**REQUEST**
For each line below that contains the string "group", copy that line.

**PROVIDED DATA**

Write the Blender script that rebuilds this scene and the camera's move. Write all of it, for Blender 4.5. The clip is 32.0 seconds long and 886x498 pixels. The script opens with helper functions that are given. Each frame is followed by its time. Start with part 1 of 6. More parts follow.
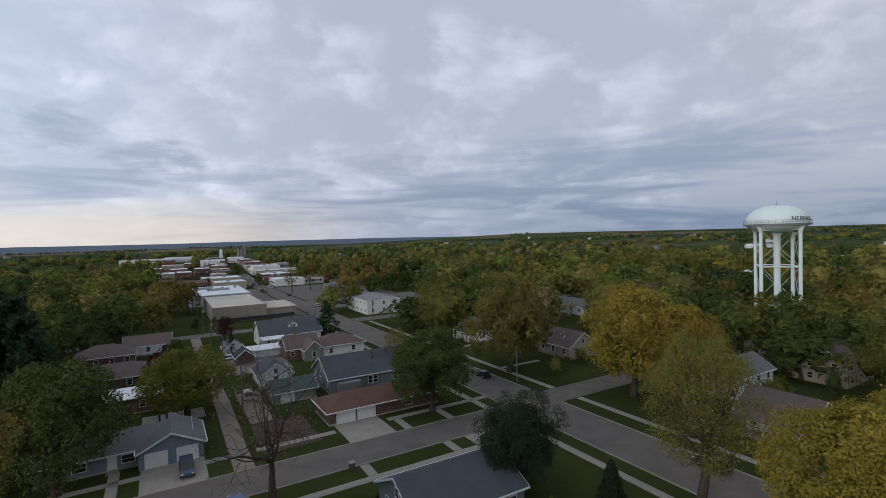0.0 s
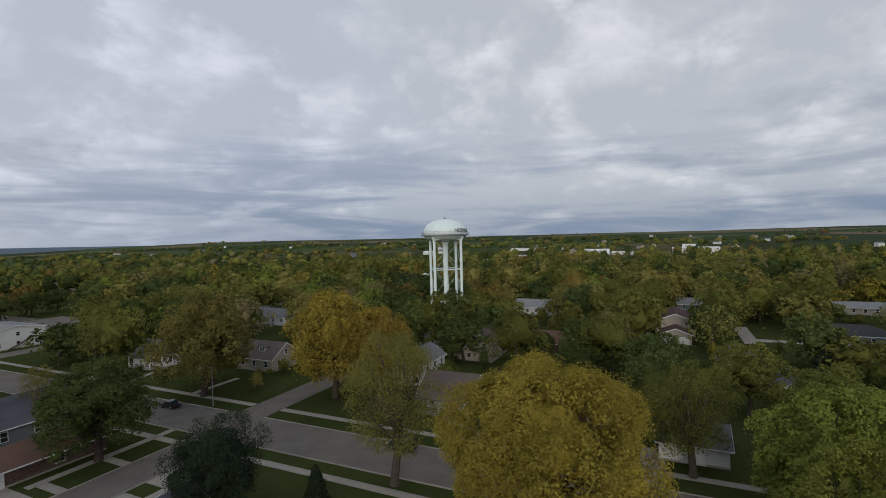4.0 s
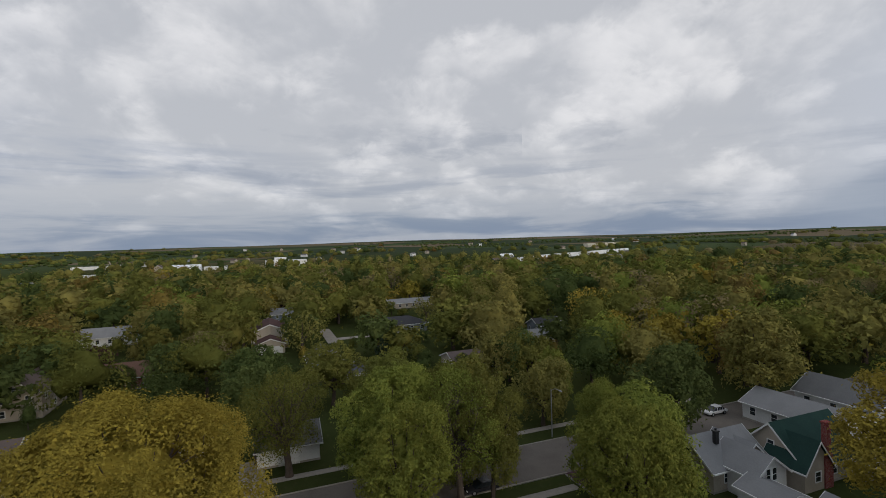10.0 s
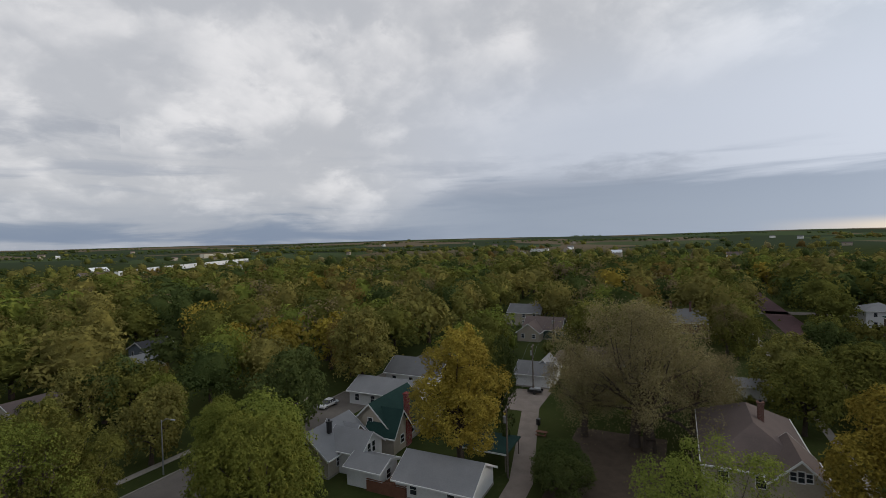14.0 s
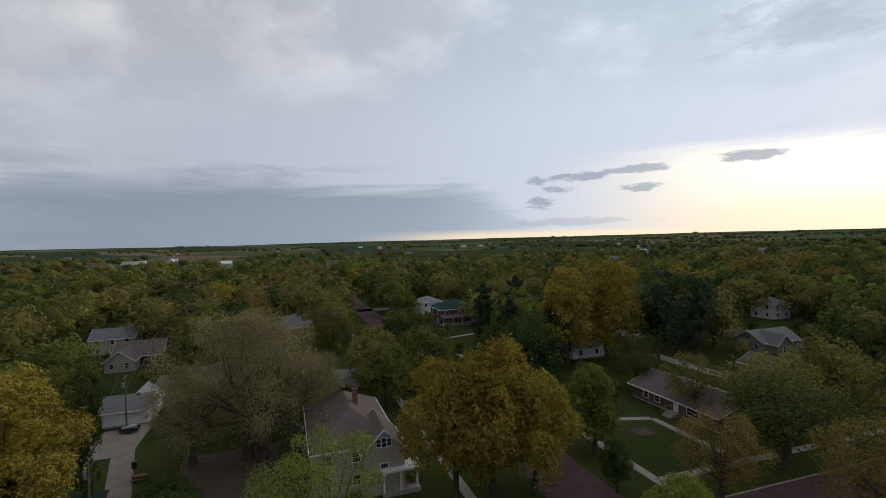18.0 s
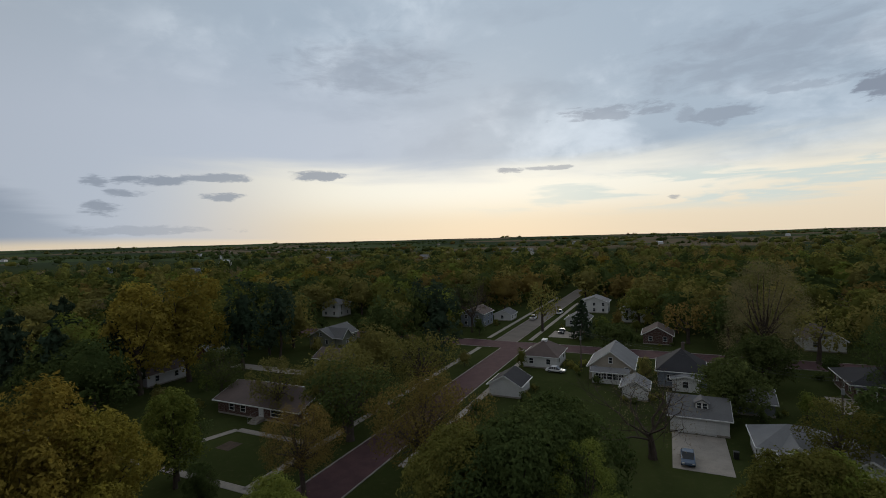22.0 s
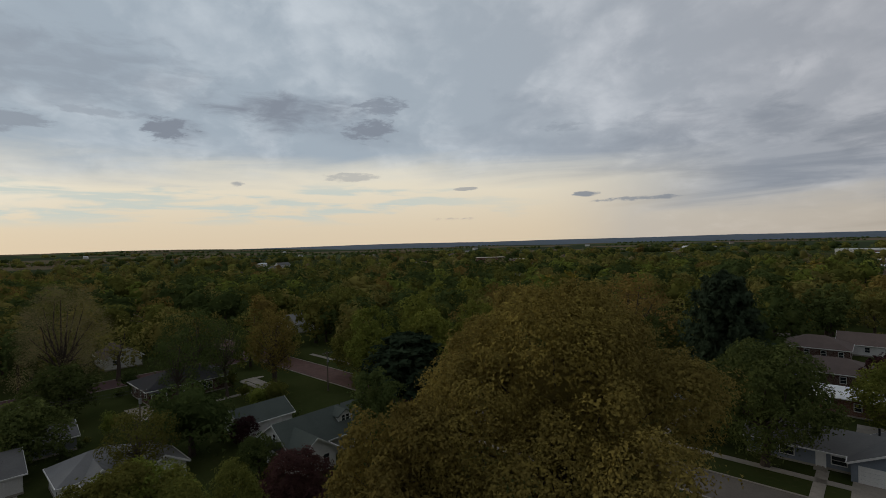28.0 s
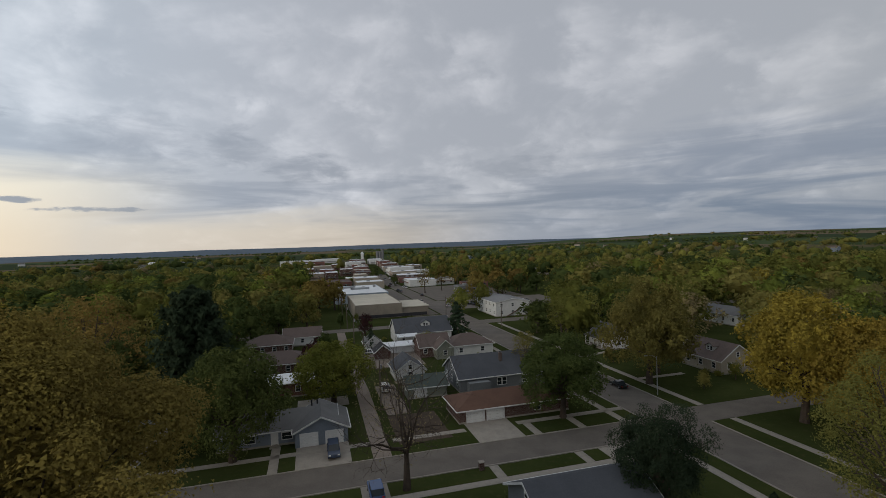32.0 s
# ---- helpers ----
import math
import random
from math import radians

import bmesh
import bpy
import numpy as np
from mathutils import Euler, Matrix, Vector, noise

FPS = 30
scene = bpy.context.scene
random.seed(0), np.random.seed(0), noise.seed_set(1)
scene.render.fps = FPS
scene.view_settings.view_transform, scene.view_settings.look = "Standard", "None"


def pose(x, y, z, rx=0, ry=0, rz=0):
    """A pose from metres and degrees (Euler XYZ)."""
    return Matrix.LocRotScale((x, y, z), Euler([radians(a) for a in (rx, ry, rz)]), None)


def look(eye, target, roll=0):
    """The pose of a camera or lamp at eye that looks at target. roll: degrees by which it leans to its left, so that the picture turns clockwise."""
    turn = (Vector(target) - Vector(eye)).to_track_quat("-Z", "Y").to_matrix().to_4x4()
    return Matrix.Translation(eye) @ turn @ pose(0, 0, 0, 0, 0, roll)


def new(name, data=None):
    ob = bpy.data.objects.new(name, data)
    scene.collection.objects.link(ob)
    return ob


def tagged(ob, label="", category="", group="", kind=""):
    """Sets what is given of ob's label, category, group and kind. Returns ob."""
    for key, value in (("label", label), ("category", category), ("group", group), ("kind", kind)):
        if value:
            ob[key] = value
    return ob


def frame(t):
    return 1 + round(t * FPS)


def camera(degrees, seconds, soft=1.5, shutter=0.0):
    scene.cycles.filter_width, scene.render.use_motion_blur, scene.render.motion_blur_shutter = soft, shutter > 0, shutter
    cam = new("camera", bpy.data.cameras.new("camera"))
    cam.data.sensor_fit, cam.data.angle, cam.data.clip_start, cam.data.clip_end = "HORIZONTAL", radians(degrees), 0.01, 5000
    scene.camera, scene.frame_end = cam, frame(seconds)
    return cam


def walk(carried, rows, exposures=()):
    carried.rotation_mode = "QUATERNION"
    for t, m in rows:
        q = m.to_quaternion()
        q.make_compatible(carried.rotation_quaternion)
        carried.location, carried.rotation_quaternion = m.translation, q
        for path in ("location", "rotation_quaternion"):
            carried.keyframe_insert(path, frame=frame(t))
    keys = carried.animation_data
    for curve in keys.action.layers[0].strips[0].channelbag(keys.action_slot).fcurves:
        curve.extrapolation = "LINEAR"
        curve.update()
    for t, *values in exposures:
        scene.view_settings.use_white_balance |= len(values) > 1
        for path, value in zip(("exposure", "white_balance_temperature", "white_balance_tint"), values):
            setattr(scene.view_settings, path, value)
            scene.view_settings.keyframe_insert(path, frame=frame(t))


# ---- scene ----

**PROBLEM SOLUTION**
def tagged(ob, label="", category="", group="", kind=""):
    """Sets what is given of ob's label, category, group and kind. Returns ob."""
    for key, value in (("label", label), ("category", category), ("group", group), ("kind", kind)):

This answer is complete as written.